* SET TASK
Copy each line that contains the word "follow".

* DATASET
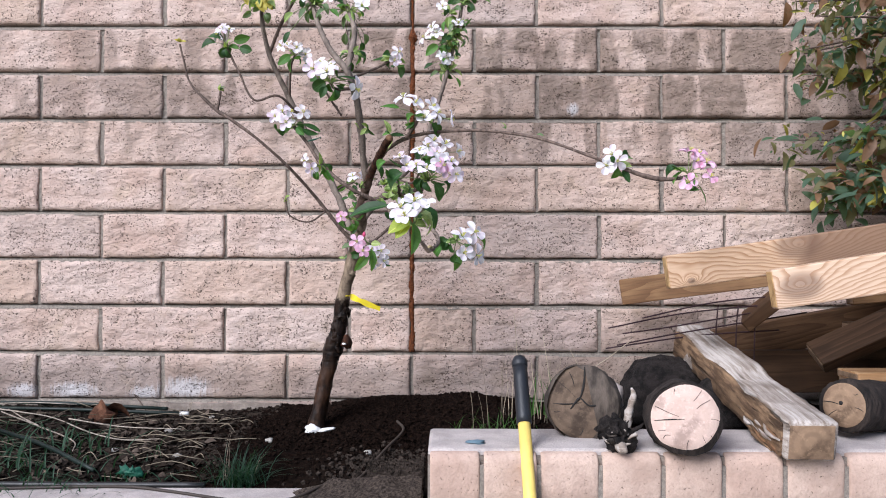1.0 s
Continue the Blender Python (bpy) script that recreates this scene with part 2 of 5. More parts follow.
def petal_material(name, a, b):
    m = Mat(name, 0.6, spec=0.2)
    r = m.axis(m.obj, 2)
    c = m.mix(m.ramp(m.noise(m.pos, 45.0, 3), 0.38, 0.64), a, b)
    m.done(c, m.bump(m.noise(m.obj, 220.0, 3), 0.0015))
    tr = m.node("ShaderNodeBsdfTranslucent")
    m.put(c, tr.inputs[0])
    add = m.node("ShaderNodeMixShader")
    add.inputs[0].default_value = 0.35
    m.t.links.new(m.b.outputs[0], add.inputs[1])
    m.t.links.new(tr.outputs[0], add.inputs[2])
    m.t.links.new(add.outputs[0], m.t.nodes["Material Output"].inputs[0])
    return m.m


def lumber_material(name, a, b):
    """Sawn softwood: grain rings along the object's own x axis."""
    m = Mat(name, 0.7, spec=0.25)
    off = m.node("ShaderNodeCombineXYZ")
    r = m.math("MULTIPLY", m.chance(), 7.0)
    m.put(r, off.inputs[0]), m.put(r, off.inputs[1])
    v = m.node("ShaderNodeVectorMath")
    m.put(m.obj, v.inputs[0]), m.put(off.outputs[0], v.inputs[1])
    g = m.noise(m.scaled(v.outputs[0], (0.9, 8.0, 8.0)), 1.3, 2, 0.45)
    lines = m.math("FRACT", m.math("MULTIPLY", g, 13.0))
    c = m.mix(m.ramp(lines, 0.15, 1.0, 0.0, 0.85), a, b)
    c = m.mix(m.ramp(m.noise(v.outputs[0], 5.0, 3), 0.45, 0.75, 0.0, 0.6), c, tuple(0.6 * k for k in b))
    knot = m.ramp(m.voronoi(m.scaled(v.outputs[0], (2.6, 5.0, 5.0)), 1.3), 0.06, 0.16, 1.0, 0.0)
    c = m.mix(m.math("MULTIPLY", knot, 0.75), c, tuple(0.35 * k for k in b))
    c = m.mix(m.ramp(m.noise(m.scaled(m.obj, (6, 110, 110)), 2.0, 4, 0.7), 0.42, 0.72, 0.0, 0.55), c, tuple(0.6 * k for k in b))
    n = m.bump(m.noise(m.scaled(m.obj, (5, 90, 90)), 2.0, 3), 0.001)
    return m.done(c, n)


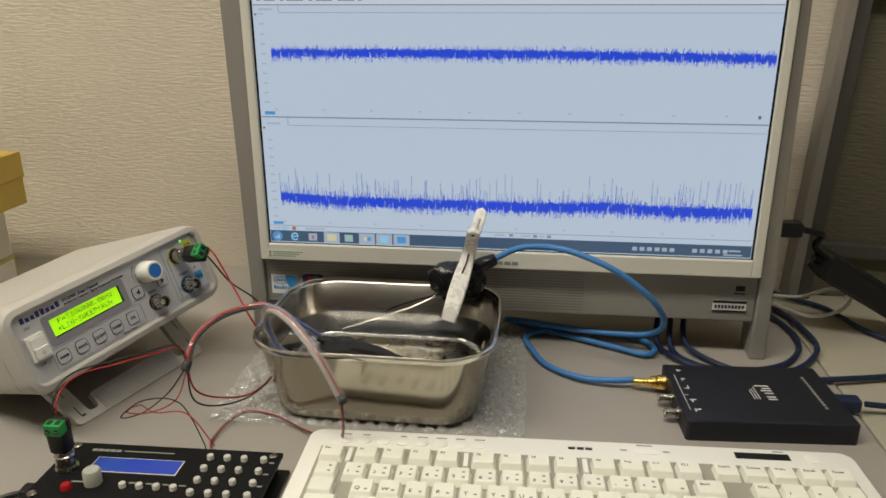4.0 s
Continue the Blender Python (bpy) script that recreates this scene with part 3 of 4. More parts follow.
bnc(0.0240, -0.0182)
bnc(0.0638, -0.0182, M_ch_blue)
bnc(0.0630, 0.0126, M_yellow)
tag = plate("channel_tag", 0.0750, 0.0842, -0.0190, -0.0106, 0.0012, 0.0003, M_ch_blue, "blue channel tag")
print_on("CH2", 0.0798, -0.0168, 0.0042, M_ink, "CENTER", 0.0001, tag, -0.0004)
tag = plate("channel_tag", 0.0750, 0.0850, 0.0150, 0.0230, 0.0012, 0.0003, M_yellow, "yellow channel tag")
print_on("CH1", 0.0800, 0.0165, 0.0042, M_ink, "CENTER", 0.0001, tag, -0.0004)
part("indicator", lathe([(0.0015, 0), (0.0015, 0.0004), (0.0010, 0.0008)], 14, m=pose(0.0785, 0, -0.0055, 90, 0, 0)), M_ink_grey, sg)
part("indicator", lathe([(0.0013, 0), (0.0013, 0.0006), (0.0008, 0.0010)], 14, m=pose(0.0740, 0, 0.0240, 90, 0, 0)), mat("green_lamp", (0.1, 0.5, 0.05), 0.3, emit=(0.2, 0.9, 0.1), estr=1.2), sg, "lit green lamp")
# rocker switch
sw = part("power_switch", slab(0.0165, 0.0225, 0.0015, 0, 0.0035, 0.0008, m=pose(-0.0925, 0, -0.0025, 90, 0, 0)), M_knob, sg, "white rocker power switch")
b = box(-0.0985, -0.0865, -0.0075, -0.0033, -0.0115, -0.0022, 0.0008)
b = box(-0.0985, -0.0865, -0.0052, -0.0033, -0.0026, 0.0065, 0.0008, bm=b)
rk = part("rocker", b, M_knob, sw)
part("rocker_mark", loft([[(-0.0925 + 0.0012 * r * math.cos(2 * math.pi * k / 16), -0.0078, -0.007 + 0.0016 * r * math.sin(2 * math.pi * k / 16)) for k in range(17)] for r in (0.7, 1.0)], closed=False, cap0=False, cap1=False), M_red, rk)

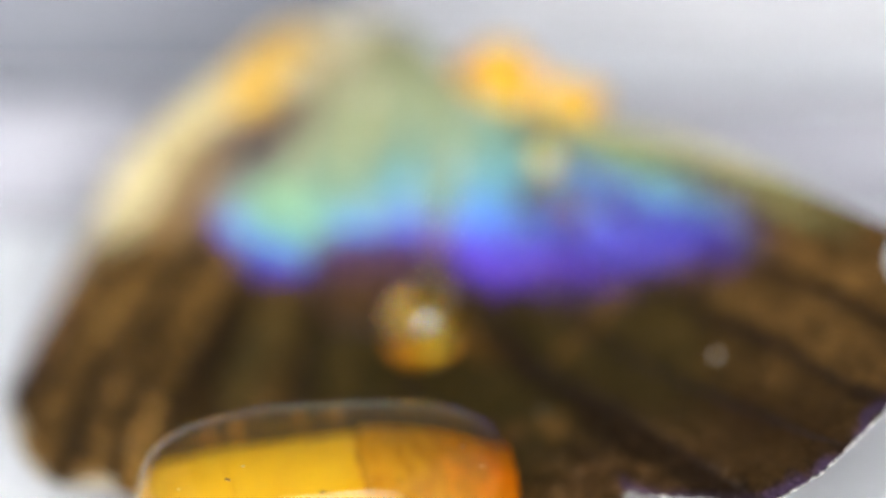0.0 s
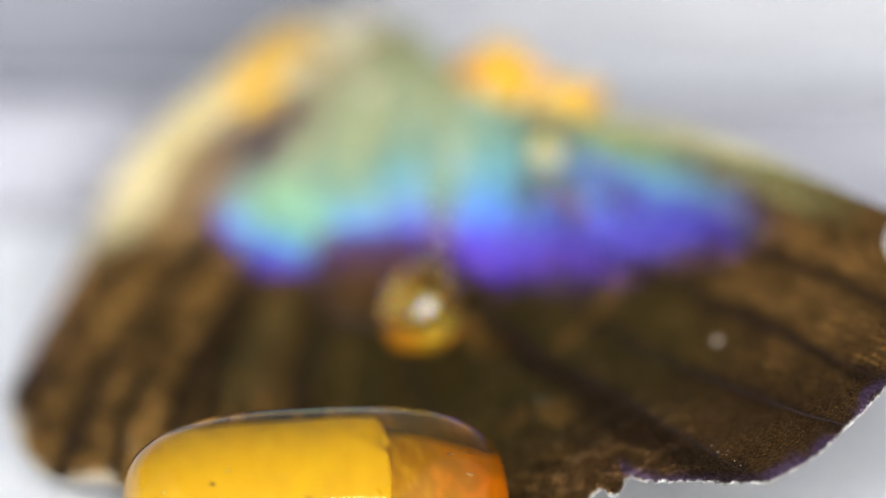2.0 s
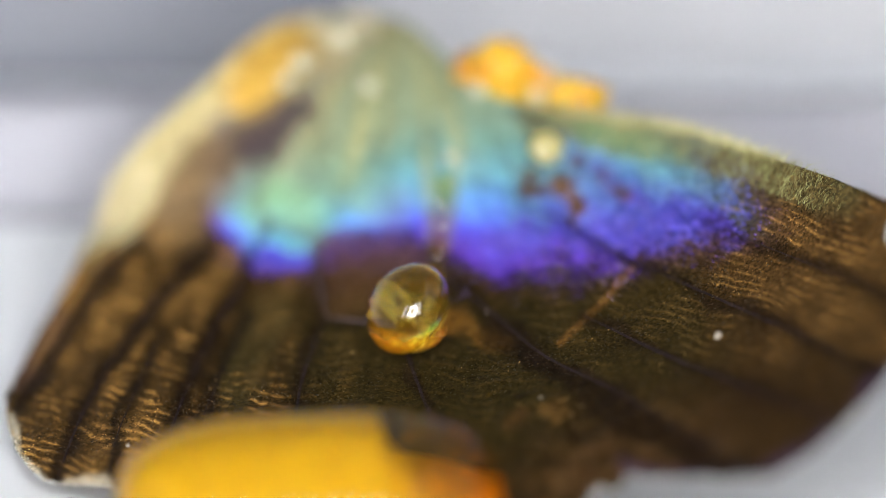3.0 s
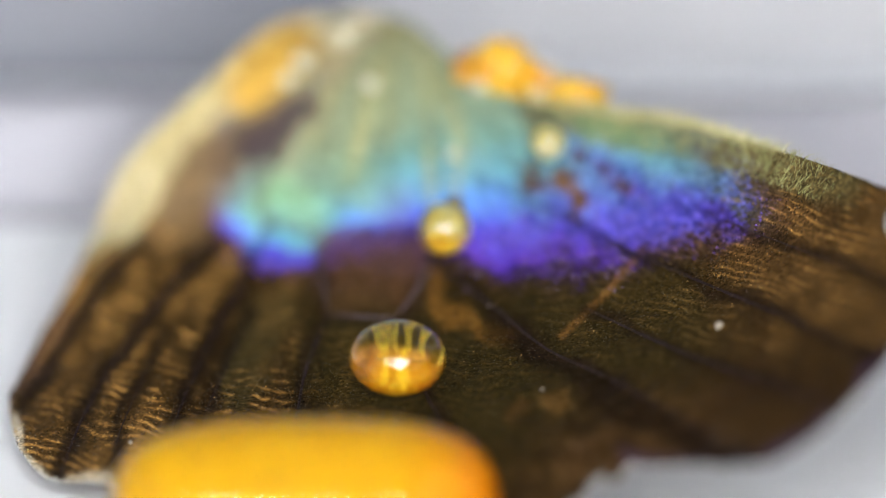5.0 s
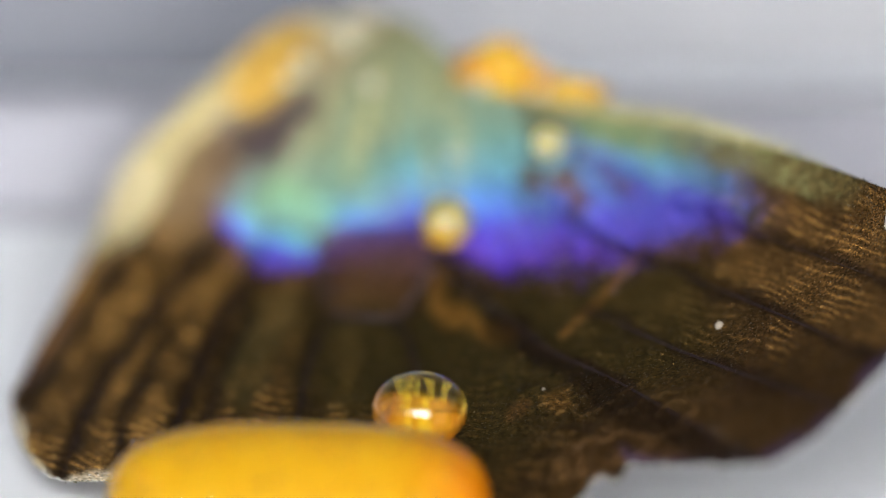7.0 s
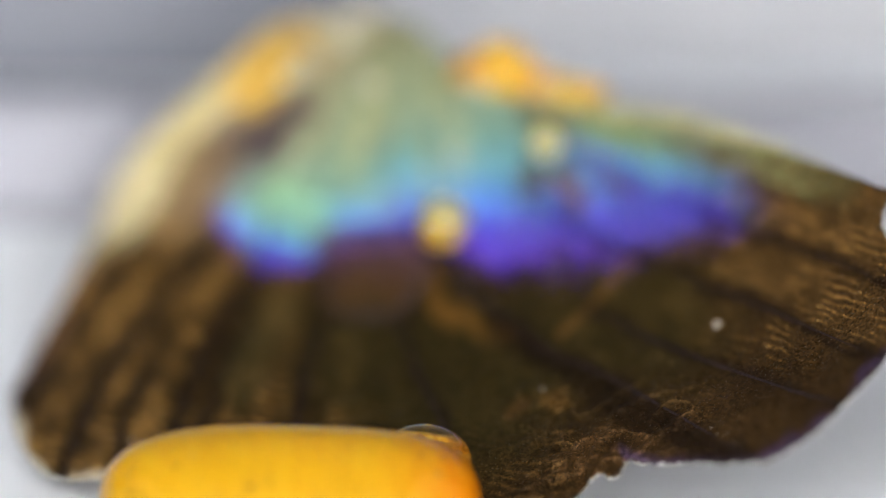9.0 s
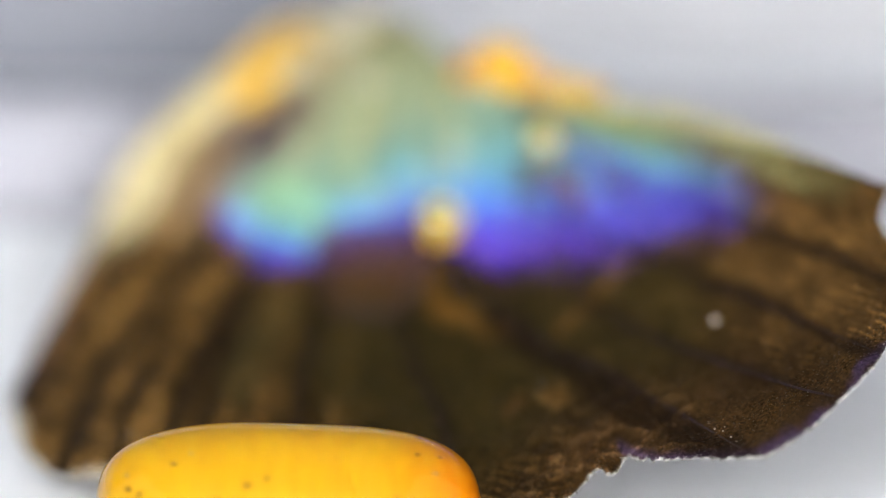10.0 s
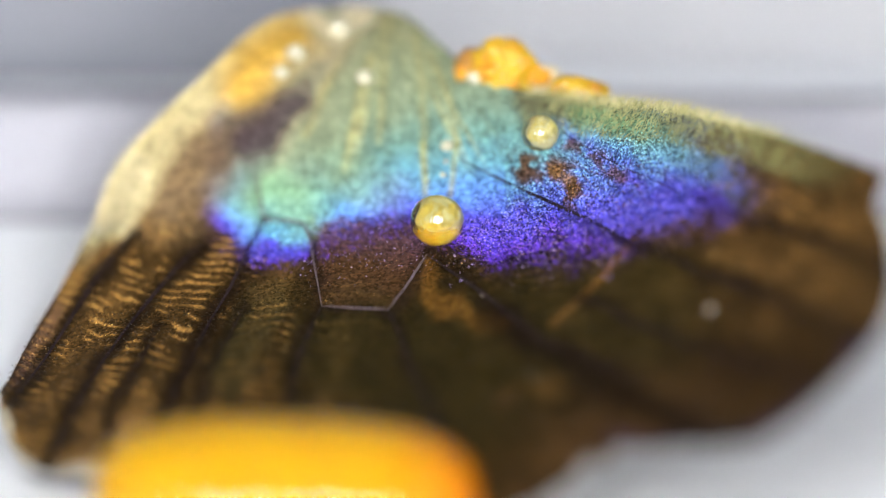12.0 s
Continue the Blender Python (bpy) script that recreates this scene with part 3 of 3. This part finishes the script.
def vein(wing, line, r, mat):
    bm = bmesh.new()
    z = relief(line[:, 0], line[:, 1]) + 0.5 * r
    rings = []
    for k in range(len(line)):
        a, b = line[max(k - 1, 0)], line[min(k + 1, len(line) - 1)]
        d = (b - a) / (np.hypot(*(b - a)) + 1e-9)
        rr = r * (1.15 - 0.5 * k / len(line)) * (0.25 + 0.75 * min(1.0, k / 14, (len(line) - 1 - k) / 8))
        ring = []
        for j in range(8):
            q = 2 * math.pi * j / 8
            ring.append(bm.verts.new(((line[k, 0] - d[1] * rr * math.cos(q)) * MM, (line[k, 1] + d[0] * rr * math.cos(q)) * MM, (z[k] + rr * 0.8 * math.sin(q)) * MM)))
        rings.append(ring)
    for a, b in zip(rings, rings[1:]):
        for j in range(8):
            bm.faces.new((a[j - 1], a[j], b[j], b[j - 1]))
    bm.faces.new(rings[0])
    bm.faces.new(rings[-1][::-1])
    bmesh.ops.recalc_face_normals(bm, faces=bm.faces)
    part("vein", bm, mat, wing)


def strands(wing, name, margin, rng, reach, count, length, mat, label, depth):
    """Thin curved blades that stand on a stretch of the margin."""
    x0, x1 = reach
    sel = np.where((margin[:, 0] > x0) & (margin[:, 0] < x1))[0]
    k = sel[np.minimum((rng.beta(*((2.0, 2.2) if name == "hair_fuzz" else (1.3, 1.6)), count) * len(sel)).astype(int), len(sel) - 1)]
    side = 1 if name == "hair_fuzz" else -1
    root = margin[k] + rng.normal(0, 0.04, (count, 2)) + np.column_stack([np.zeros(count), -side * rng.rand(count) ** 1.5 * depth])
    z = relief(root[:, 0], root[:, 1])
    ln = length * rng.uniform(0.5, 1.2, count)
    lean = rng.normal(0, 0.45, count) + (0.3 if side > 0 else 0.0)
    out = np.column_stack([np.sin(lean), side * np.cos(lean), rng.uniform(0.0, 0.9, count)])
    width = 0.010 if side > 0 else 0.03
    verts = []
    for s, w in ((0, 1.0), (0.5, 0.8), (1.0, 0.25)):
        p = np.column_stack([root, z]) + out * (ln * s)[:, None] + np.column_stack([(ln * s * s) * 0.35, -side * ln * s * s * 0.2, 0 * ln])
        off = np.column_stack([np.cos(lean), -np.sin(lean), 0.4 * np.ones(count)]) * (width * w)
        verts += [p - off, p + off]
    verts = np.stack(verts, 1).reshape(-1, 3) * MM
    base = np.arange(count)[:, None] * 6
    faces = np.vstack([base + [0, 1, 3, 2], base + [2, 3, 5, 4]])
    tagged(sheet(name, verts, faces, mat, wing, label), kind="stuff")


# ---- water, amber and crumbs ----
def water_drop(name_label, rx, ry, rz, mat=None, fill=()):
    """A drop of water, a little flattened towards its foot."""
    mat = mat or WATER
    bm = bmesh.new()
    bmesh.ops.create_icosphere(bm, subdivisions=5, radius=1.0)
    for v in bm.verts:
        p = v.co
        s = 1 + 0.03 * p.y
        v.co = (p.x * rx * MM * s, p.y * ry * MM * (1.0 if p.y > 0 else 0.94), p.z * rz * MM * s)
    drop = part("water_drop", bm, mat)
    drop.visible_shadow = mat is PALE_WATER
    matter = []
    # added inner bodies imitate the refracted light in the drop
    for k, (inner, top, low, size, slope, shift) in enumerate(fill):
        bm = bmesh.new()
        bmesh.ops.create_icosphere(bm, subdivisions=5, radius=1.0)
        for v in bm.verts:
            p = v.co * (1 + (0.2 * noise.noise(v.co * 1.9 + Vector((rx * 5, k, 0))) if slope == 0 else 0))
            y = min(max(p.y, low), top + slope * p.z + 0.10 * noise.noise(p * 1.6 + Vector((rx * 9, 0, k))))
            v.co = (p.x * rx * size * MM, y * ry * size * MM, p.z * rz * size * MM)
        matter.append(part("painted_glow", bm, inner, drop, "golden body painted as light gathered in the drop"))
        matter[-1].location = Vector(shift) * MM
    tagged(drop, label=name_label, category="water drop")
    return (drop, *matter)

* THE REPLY
Continue the Blender Python (bpy) script that recreates this scene with part 2 of 5. More parts follow.
Continue the Blender Python (bpy) script that recreates this scene with part 3 of 4. More parts follow.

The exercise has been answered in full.